◆ EXERCISE PROMPT:
Every line in the data below from the one containing "# ---- helpers" down to the one containing "of a camera", both included, must be retyped exactly; no other line is to appear.
>> Begin INFORMATION SUPPLIED
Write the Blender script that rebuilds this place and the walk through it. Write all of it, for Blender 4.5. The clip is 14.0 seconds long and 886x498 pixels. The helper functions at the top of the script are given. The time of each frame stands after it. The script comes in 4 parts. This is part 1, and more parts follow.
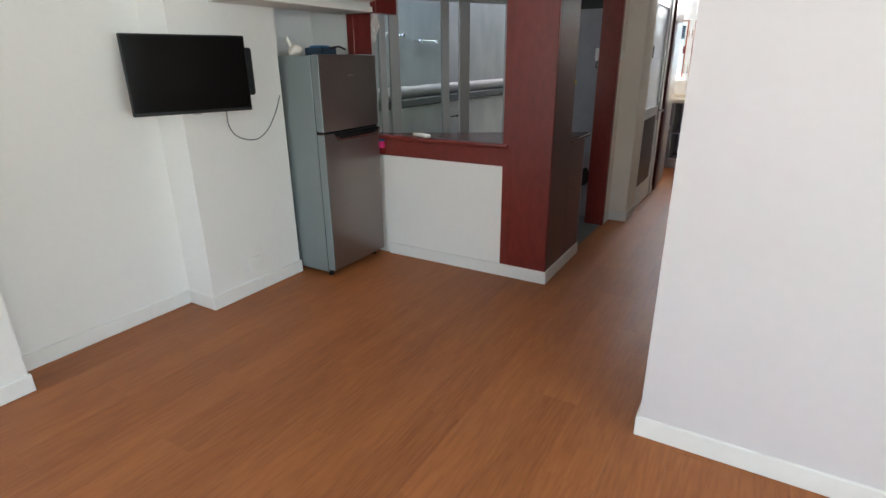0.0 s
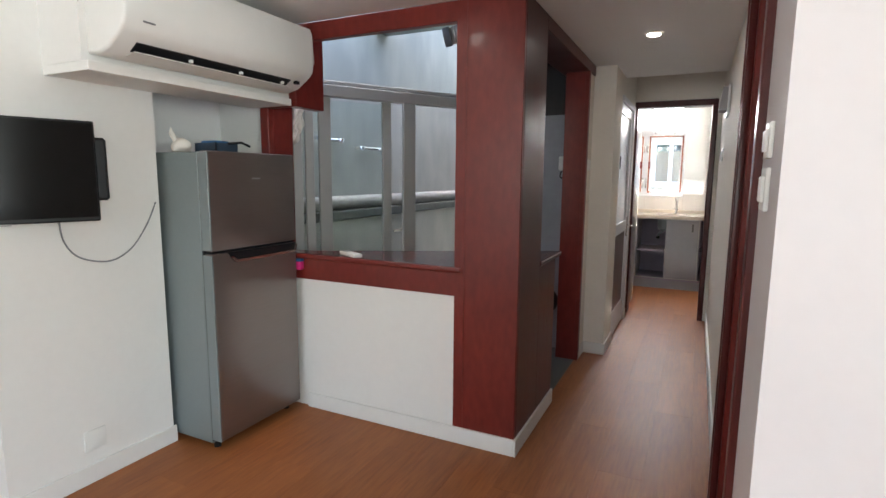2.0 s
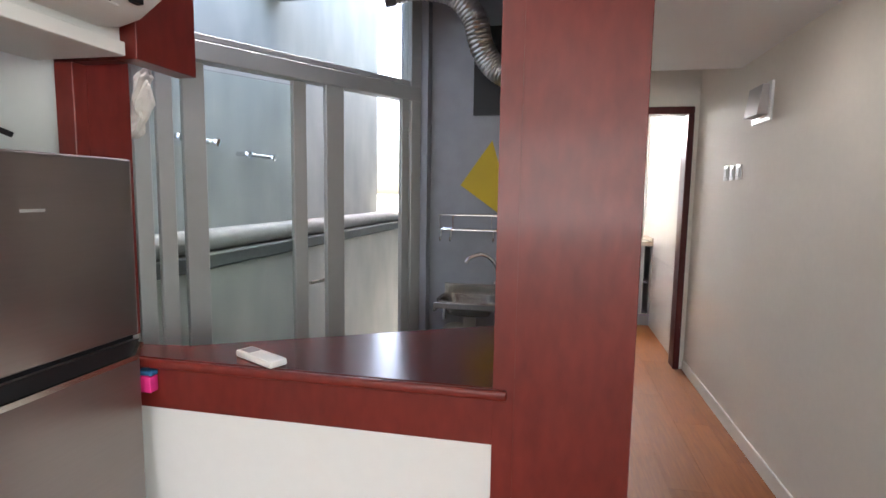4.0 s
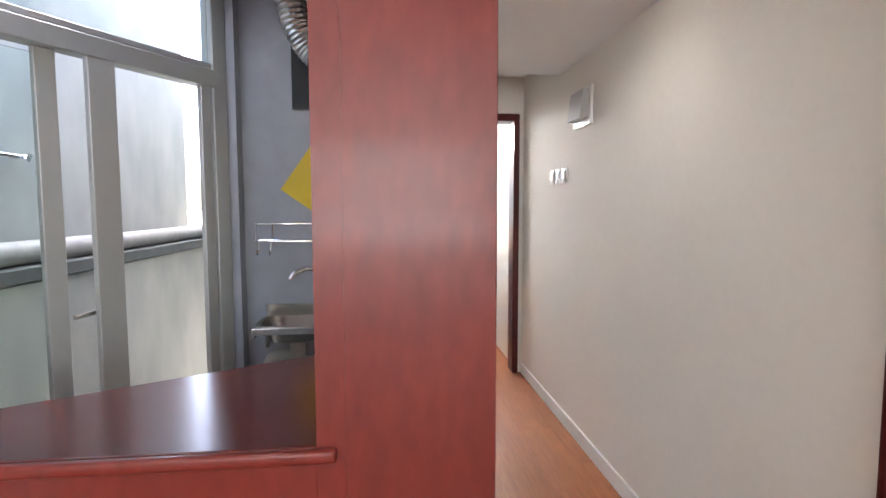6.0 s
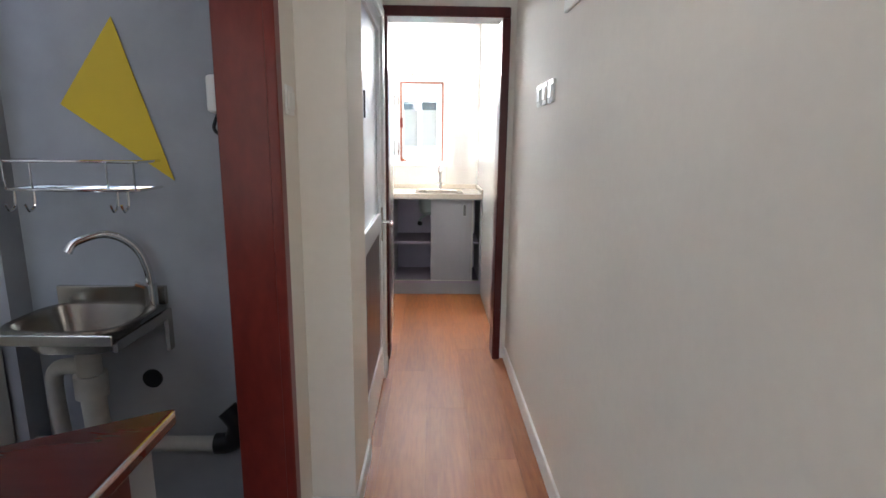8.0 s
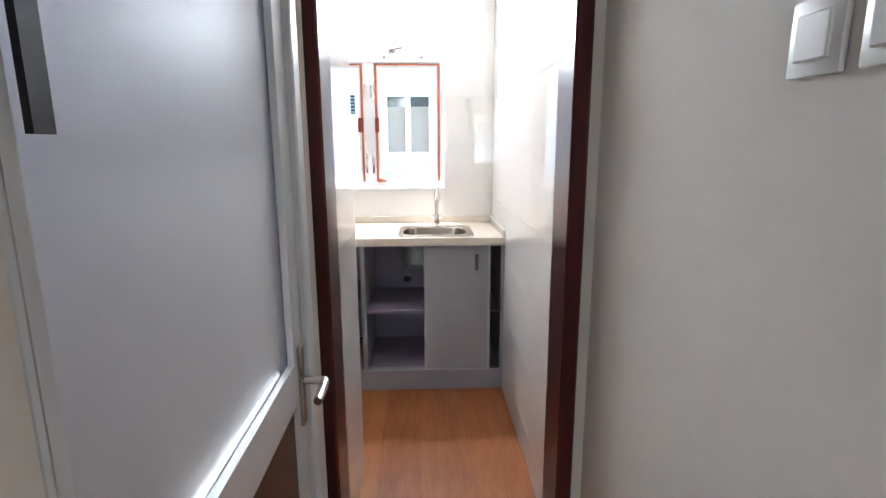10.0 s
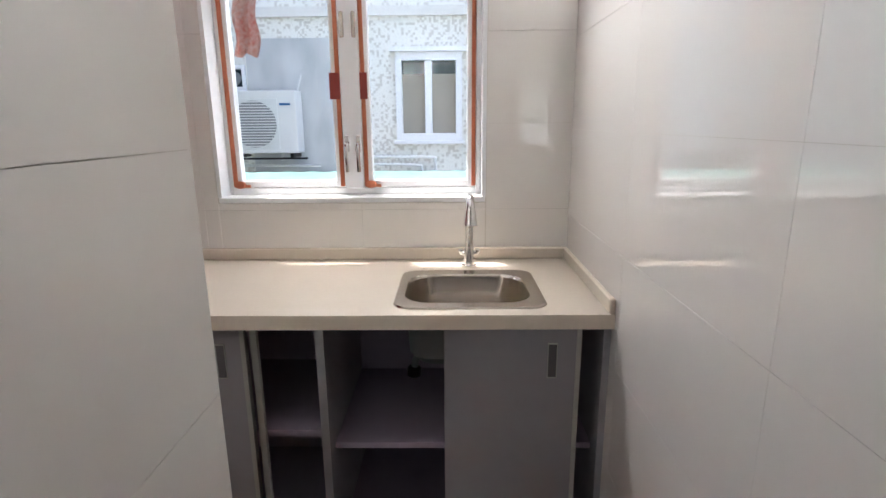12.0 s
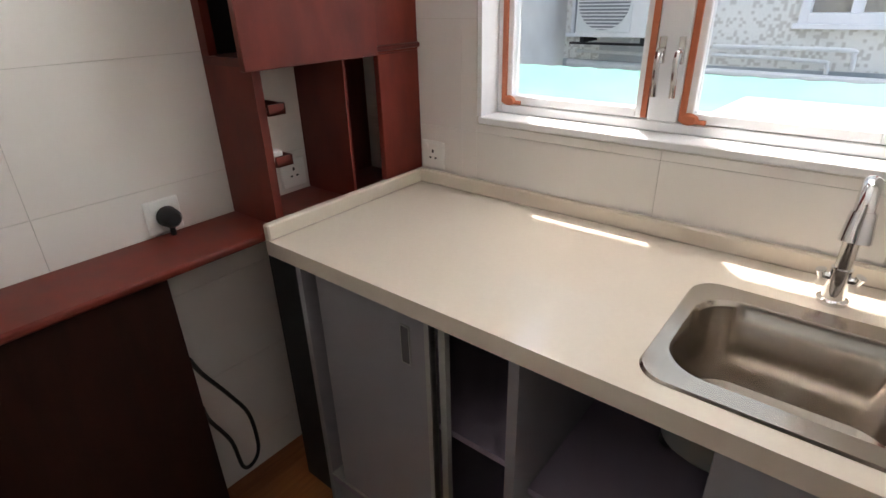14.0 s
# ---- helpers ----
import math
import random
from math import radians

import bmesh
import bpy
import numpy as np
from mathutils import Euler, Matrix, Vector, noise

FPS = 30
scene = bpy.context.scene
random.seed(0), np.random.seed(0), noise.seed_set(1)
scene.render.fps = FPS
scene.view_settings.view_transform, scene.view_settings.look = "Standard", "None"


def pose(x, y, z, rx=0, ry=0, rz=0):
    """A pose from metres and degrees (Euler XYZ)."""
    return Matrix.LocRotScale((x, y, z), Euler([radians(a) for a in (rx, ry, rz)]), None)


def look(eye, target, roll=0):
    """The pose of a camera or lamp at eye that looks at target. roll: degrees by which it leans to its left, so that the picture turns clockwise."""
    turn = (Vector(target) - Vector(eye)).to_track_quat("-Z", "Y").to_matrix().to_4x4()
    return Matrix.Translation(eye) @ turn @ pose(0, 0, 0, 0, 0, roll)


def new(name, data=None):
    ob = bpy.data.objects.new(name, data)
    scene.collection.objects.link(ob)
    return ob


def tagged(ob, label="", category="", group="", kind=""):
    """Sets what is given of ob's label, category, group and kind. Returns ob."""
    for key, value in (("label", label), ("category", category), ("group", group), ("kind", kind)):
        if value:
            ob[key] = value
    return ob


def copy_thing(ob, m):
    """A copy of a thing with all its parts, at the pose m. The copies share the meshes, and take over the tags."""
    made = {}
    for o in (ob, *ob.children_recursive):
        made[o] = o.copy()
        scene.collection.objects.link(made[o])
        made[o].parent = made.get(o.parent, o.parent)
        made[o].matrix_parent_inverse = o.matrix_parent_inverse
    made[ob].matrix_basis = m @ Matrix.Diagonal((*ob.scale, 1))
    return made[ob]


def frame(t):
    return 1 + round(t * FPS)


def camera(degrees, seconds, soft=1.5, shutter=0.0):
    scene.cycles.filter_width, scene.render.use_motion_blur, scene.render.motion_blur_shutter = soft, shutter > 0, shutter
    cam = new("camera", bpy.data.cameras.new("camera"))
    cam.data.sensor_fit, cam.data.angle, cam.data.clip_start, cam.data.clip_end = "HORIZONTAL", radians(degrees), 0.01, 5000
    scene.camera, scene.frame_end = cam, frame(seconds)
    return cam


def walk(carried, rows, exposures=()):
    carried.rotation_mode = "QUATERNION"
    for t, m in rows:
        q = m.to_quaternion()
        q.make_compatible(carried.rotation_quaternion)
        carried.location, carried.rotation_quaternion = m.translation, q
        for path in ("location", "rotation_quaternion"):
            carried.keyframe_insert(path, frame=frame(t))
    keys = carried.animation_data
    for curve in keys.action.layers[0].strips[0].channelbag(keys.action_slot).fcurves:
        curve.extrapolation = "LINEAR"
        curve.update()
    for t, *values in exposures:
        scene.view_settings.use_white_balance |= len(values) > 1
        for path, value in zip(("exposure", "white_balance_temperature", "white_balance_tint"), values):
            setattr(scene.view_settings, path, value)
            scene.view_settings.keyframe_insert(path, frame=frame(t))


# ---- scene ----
>> End INFORMATION SUPPLIED
◆ WRITTEN RESPONSE:
# ---- helpers ----
import math
import random
from math import radians

import bmesh
import bpy
import numpy as np
from mathutils import Euler, Matrix, Vector, noise

FPS = 30
scene = bpy.context.scene
random.seed(0), np.random.seed(0), noise.seed_set(1)
scene.render.fps = FPS
scene.view_settings.view_transform, scene.view_settings.look = "Standard", "None"


def pose(x, y, z, rx=0, ry=0, rz=0):
    """A pose from metres and degrees (Euler XYZ)."""
    return Matrix.LocRotScale((x, y, z), Euler([radians(a) for a in (rx, ry, rz)]), None)


def look(eye, target, roll=0):
    """The pose of a camera or lamp at eye that looks at target. roll: degrees by which it leans to its left, so that the picture turns clockwise."""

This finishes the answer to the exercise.